Sine Sine Cosine Cosine, I got it!

It is given that:

$\begin{cases} \dfrac {\sin{x}}{\sin{y}} = \dfrac{1}{2} & \Rightarrow \sin{y} = 2 \sin{x} & ...(1) \\ \dfrac {\cos{x}}{\cos{y}} = \dfrac{3}{2} & \Rightarrow \cos{y} = \dfrac {2}{3} \cos{x} & ...(2) \end{cases}$

$\begin{cases} Eq.1^2: & \Rightarrow \sin^2{y} = 4 \sin^2 {x} & ...(1a) \\ Eq.2^2: & \Rightarrow \cos^2{y} = \dfrac {4}{9} \cos^2{x} & ...(2a) \end{cases}$

$Eq.1a+Eq.2a: \quad \Rightarrow 1 = 4 \sin^2 {x} + \dfrac {4}{9} \cos^2{x} \\ \times \dfrac {1}{\cos^2{x}}: \quad \Rightarrow 4 \tan^2{x} + \dfrac {4} {9} = \sec^2{x} = 1 + \tan^2{x} \\ \Rightarrow 3\tan^2{x} = \dfrac {5}{9} \quad \Rightarrow \tan{x} = \dfrac {\sqrt{15}}{9}$

$\dfrac {Eq.1}{Eq.2}: \quad \Rightarrow \tan{y} = 3\tan{x}$

$\tan{(x+y)} = \dfrac {\tan{x}+\tan{y}}{1-\tan{x}\tan{y}} = \dfrac {4\tan{x}} {1-3\tan^2{x}} = \dfrac {\frac {4\sqrt{15}}{9}}{1-\frac{45}{81}} = \dfrac{36\sqrt{15}}{36} = \sqrt{15}$

Therefore, $\tan^2{(x+y)} = \boxed{15}$

Summing the equations we get

$\displaystyle{\dfrac{\sin x}{\sin y} + \dfrac{\cos x}{\cos y} = \dfrac{1}{2} + \dfrac{3}{2} \quad \Rightarrow \quad \dfrac{\sin x \cos y + \sin y \cos x}{\sin y \cos y}= 2}$ that is $\displaystyle{\sin x \cos y + \sin y \cos x = 2\sin y \cos y}$ hence we land on the $\color{#3D99F6}{very\ nice}$ equation $\boxed{\displaystyle{\sin(x+y) = \sin(2y)}}$ Since $0^\circ < x,y < 90^\circ$ , both $x+y$ and $2y$ are in the $(0^\circ, 180^\circ)$ range and the above equality then implies $x+y = 2y \qquad \textrm{OR} \qquad x+y = 180^\circ - 2y$ if $x+y=2y$ we'd get $x = y$ and ${\sin x \over \sin y} = 1$ against the first equality in our assumptions.
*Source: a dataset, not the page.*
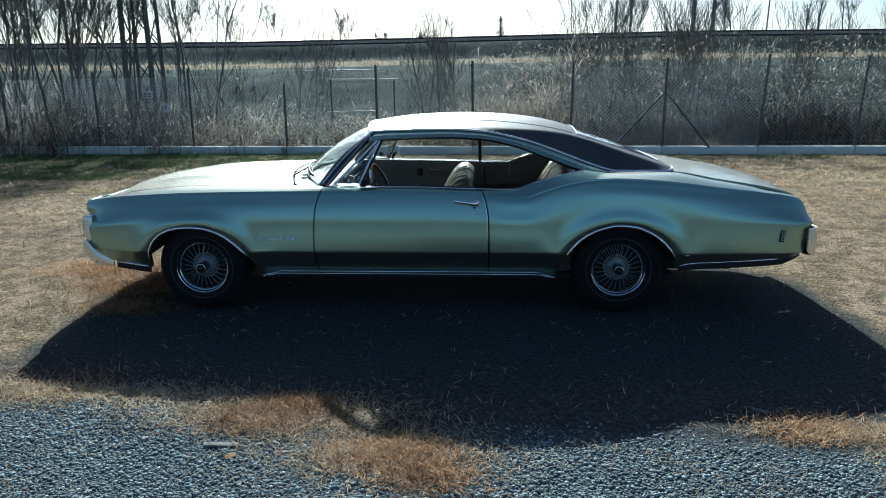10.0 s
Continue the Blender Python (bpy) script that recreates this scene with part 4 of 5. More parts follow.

So necessarily we have $x+y = 180^\circ - 2y \Rightarrow \displaystyle{\boxed{x = 180^\circ - 3y\ }}$ As consequence we have two nice facts. The first is

$\displaystyle{ \dfrac{\sin (180^\circ - 3y)}{\sin y} = \dfrac{1}{2} \Rightarrow \dfrac{\sin (3y)}{\sin y} = \dfrac{\sin (2y)\cos y + \cos(2y)\sin y}{\sin y} = \dfrac{1}{2}}$ and so $\displaystyle{ 2\cos^2y + 2\cos^2y - 1 = 4\cos^2y -1 = \dfrac{1}{2} \Rightarrow \cos y = \sqrt{\dfrac{3}{8}} }$ that also means $\sin y = \sqrt{\dfrac{5}{8}}$ (in derivinq these values we used the fact that $0 < y < 90^\circ$ so both $\sin y$ and $\cos y$ are positive).

The second thing is

$\tan(x+y) = \tan(180^\circ - 2y) = -\tan(2y) =$ $\displaystyle{= \dfrac{2 \tan y}{\tan^2 x - 1} = \dfrac{2 \sqrt{\dfrac{5}{3}}} {\dfrac{5}{3} - 1} = \dfrac{ 2 \sqrt{\dfrac{5}{3}}} {\dfrac{2}{3} } =3 \sqrt{\dfrac{5}{3}} = \sqrt{15} }$

hence

$\boxed{\tan^2(x+y) = 15}$

See: componendo and dividendo

To save time and space, let's use s,c and t to stand for sin, cos and tan.

The first equation gives

$sx=\dfrac{sy}{2}\dots(1)$

and the second equation gives

$cx=\dfrac{3cy}{2}\dots(2)$

Squaring these equations and adding gives

$\dfrac{s^2y}{4}+\dfrac{9c^2y}{4}=1$

From this it follows easily that

$s^2y=\dfrac{5}{8}$

and so

$c^2y=\dfrac{3}{8}$

Now using equations (1) and (2) it is easy to find

$s^2x=\dfrac{5}{32}$

$c^2x=\dfrac{27}{32}$

Using these last four equations we can find

$t^2{y}=\dfrac{5}{3}$

$t^2{x}=\dfrac{5}{27}$

Using these last two equations in the standard formula for $\tan{(x+y)}$ gives

$t^2(x+y)=\left( \dfrac{\sqrt{\frac{5}{3}}+\sqrt{\frac{5}{27}}}{1-\sqrt{\frac{5}{3}}\sqrt{\frac{5}{27}}}\right)^2$

After a couple of lines of careful arithmetic this simplifies to $\boxed{15}$